As expected, the front slipped through during the early morning hours, wetting a few streets for the morning drive and prompting a quick drop in both air and dewpoint temperatures as it moved through. Friday’s high temp of 73° occurred around 2AM, with temps dropping from 70° at 7AM to 63° at 8AM. And the dewpoint temperature -- a measure of moisture in the air -- has plummeted from the upper 60°s ahead of the front (rather humid for February) down to the upper 20°s this afternoon.
As of 4PM, Titan9 Doppler radar is still showing a broken band of light rain across southeast Louisiana, with that band slowly moving to the east and SE. Some of those radar returns are probably not reaching the ground given the very dry (low dewpoint) characteristics near the surface.
Mostly cloudy skies this evening will show slow, steady improvement overnight, with fair skies expected by Saturday’s sun-up. The clearing skies, “dry” air and light north-to-NE flow will mean a chilly start to the day -- look for sunrise lows in the upper 30°s for many neighborhoods along and north of the I-10/12 corridor.
Clouds will be returning to the area through the day on Saturday, as a mid/upper-level disturbance along the southern Texas coast tracks to the east and ENE across the Gulf. High and mid-level clouds will be the main impact from this feature, but we can’t rule out spotty showers for Saturday afternoon and evening, especially for the coastal parishes.
In fact, we’ll keep a 20% rain chance in the forecast for early Sunday. As the core of the disturbance continues to the east through the day, we should see some improvement into Sunday afternoon. But the Canadian air mass that is moving into our area this evening stays pretty much in control of our weekend temperatures, with highs in the low 60°s for both days.
We’ll begin a warm-up on Monday, with 70°s for highs on the board for much of the upcoming work week. And we’ll also work rain chances back into the forecast for Tuesday through next Friday.
Here’s a little food for thought:
After a dry start to the winter, many of us have experienced a “wet” run recently. As you may recall, we’ve talked at length about the recent persistence of La Niña conditions and how La Niñas serve as a good forecasting tool in anticipation of dry weather for this time of year. In fact, since the 1950s, roughly 75% to 80% of past La Niñas were associated with dry winter/springs across south Louisiana.

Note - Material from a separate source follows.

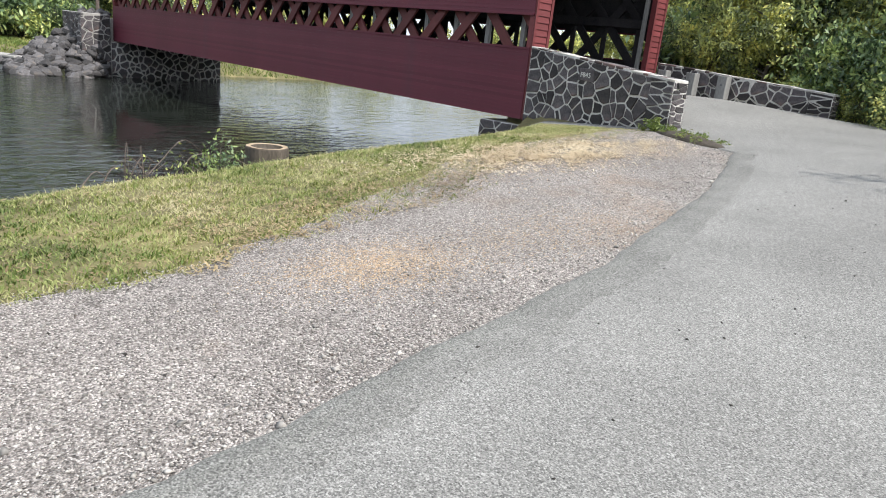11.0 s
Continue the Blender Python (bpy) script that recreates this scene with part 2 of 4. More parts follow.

Many of you have seen more than enough rain in recent weeks, and we’ve even seen a few rivergage sites go into flood. Yet the reality is that the majority of communities in the WAFB region are still reporting below-normal rainfall for the period of November 1 through today. Closer to the coast, a number of sites are well-below normal for the 4-month period, with a few locations reporting less than half their normal rainfall for the period.